Input stats: 159 white pixels out of 784 total
Running neural network inference...
⏱️  Inference time: 245 us
✅ Neural network results:
  Digit 0: 370.000
  Digit 1: 0.000
  Digit 2: -3.000
  Digit 3: -3.000
  Digit 4: 860.000
  Digit 5: -3.000
  Digit 6: -3.000
  Digit 7: 1640.000 ← PREDICTED
  Digit 8: -3.000
  Digit 9: -3.000

PREDICTED: 7 (Expected: 7) ✅ CORRECT!

==================================================

📊 Inference latency summary:
  Digit 0: 312 us
  Digit 1: 198 us
  Digit 4: 267 us
  Digit 7: 245 us
  Average: 255 us

📊 Memory usage after method load:
   Method allocator: 45632 / 131072 bytes used
   Activation pool: 4096 bytes allocated

🎉 All tests complete! ExecuTorch inference of neural network works on Pico2!

Debugging via Serial Terminal

On macOS/Linux:

screen /dev/tty.usbmodem1101 115200

Replace /dev/tty.usbmodem1101 with your device path. If LED blinks 10 times at 100ms intervals, check logs for errors, but if it blinks 10 times at 500ms intervals, it is successful!
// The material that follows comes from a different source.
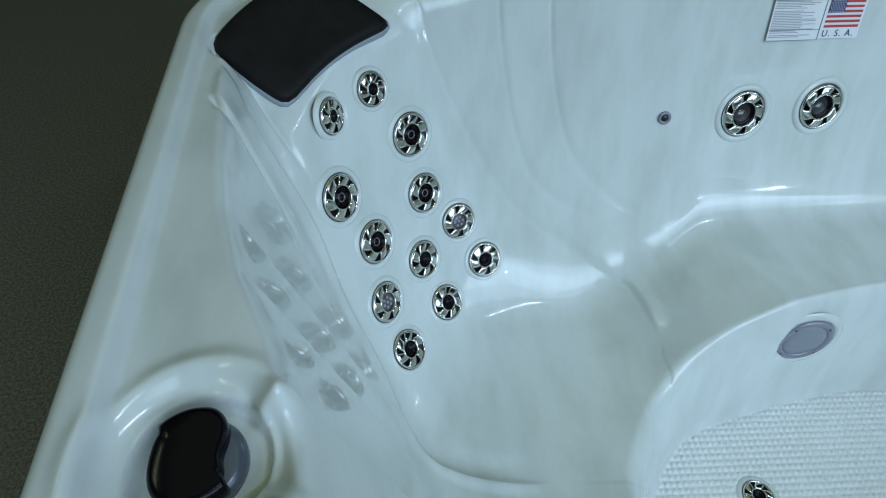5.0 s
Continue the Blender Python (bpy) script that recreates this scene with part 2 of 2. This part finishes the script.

CMSIS-NN INT8 Acceleration

The Pico2 uses an RP2350 SoC with a Cortex-M33 core. The CMSIS-NN library provides optimized INT8 kernels that leverage the Cortex-M33's DSP instructions for faster inference compared to FP32 portable ops.

How it works

  1. export_mlp_mnist_cmsis.py uses CortexMQuantizer to quantize the model to INT8
  2. The model I/O remains float — quantize/dequantize nodes are inserted inside the graph
  3. --cmsis flag builds ExecuTorch with the Cortex-M backend and links CMSIS-NN kernels
  4. At runtime, quantized linear ops dispatch to CMSIS-NN instead of portable kernels

When to use CMSIS-NN

  • Lower latency on supported ops (linear, conv2d)
  • Smaller model size (INT8 weights vs FP32)
  • Trade-off: slight accuracy loss from quantization

Result: A complete PyTorch → ExecuTorch → Pico2 demo MNIST deployment!